What works best for me is calculating my protein requirement based on my lean body mass using:
http://www.getrolling.com/orbit/zoneCalcFemale.html
(ignore the Zone recommendations, just use it to calculate LBM & protein, which is what Protein Power does).
My protein requirement is 77-81g, as opposed to the USDA recommendation of 48-54g for me. So PP/Zone protein levels would be considered high by the fodder-pushing US government. I ate the USDA levels for decades while following various low-fat low-cal diets and always felt weak and tired, until I switched to Protein Power levels of protein (and 20-30g/day net carbs) and felt good on it for several years, dabbled around for a couple of years and ultimately returned to these levels which are optimal for me.
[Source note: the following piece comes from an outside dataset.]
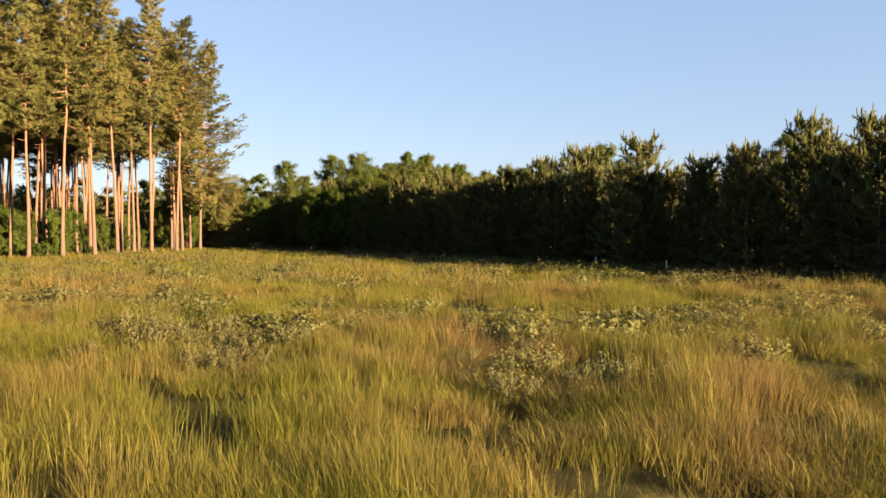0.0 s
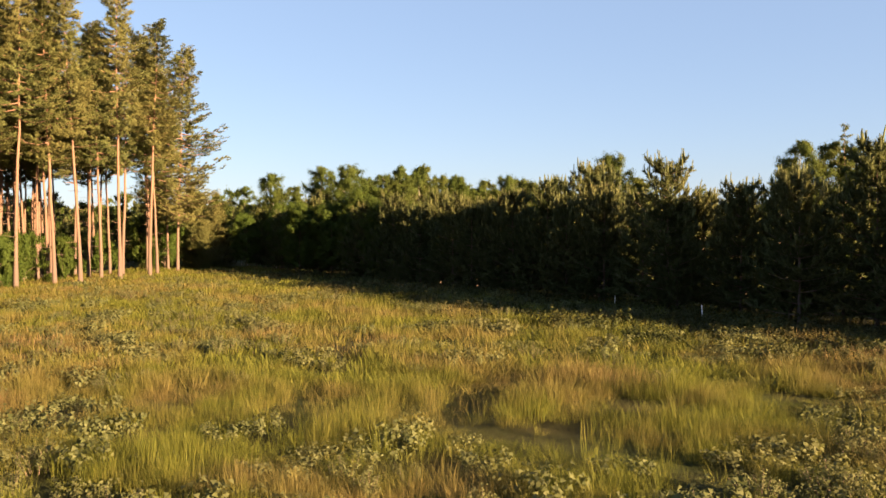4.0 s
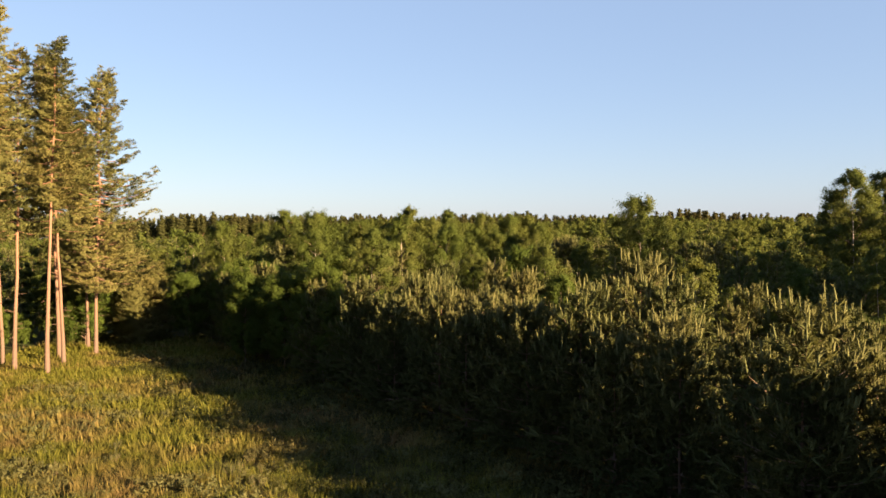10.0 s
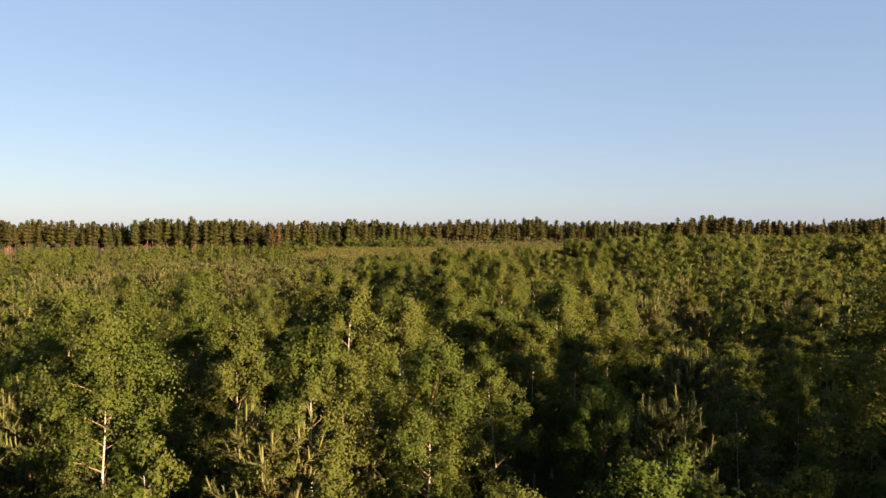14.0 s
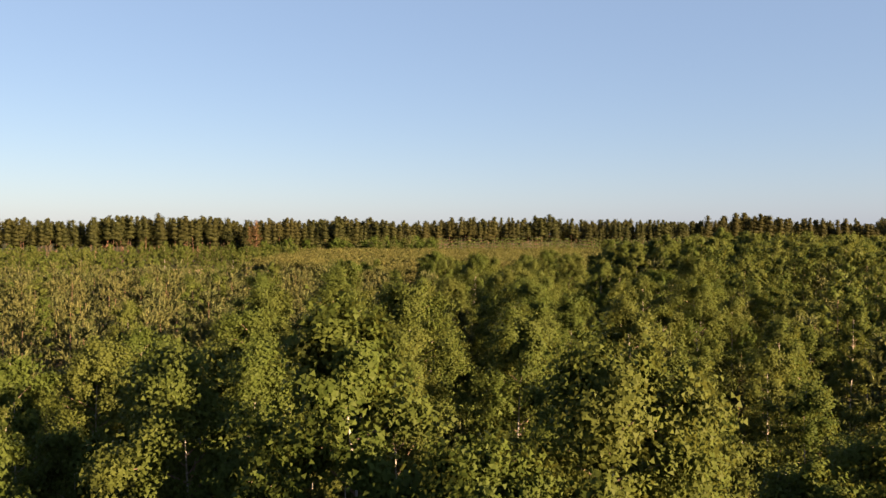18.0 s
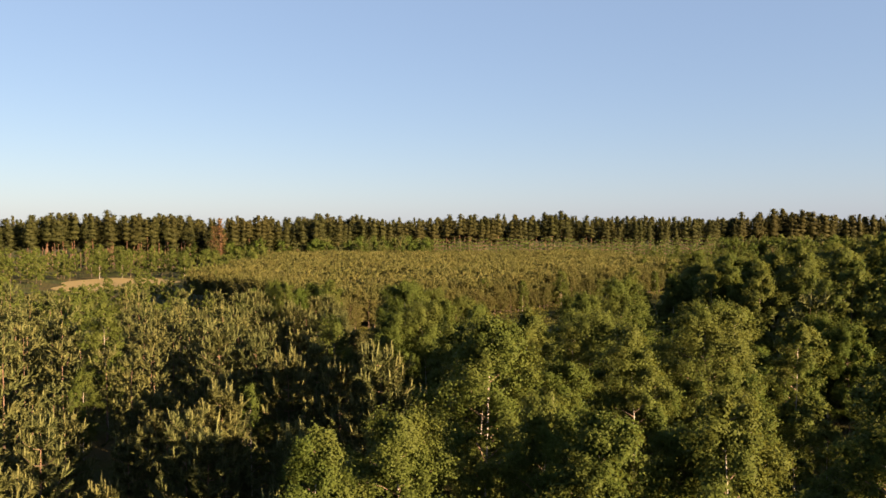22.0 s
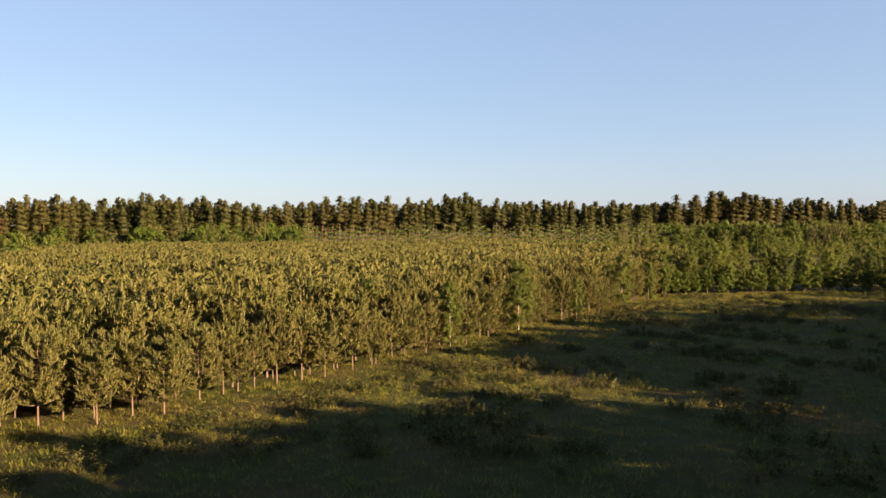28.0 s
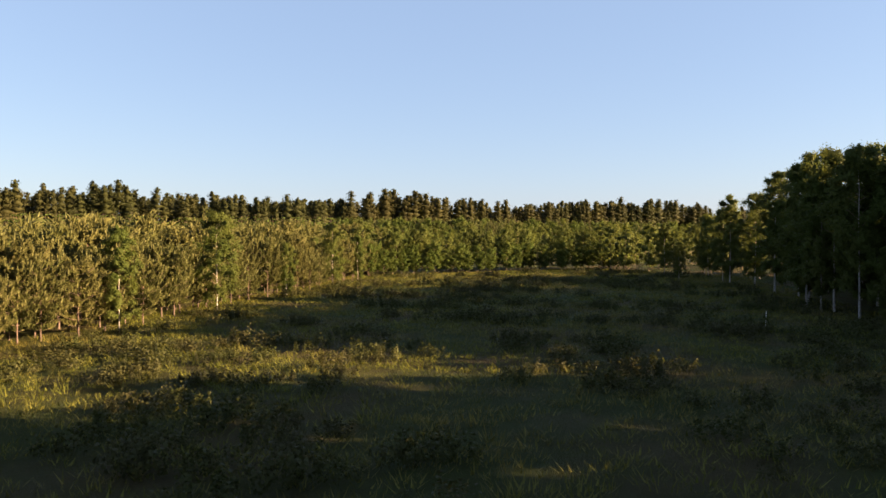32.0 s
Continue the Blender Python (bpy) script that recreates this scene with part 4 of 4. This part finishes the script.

Then (mid-2000s I think) Mike Eades blogged about a Swedish study of middle-aged women who had a hard time losing, who ate more protein (~100g/day for sedentary/light exercisers). I tried it for a few months and did lose a bit more weight each week (1 lb instead of 0.5), but I think it was mainly water since I felt weak, tired and was constantly thirsty and spent a lot of time peeing. I also got the dreaded dragon breath and very dry skin. Despite drinking up to 3 gallons of fluids a day, I was peeing 1-2x per hour and got so dessicated that my eyelids would stick to my eyeballs! (I made sure I got enough potassium, but I wasn't hip to the need for NaCl too back then). So I went back to the 81g/day of protein and felt great again and lost more slowly, but I was losing fat.
I also dabbled with less protein, more fat, slightly more carbs (~50g) following Kwasniewski. But that led to carb cravings and not feeling as energetic as on Protein Power. The one thing I kept from Dr K's plan was the increased fat, since I was never hungry.
My advice is to tweak your diet to find what level of protein works best for you, logging everything you eat and how you feel and stick with each change for at least a week, preferably 3-4 weeks to evaluate it. I found +/- 20g of carbs, protein, or fat (changed one at a time) made
large differences in my feelings: hunger/satiety, agitated/calm, tired/energetic, etc. I also found I felt best when I ditched all grains, legumes and most dairy.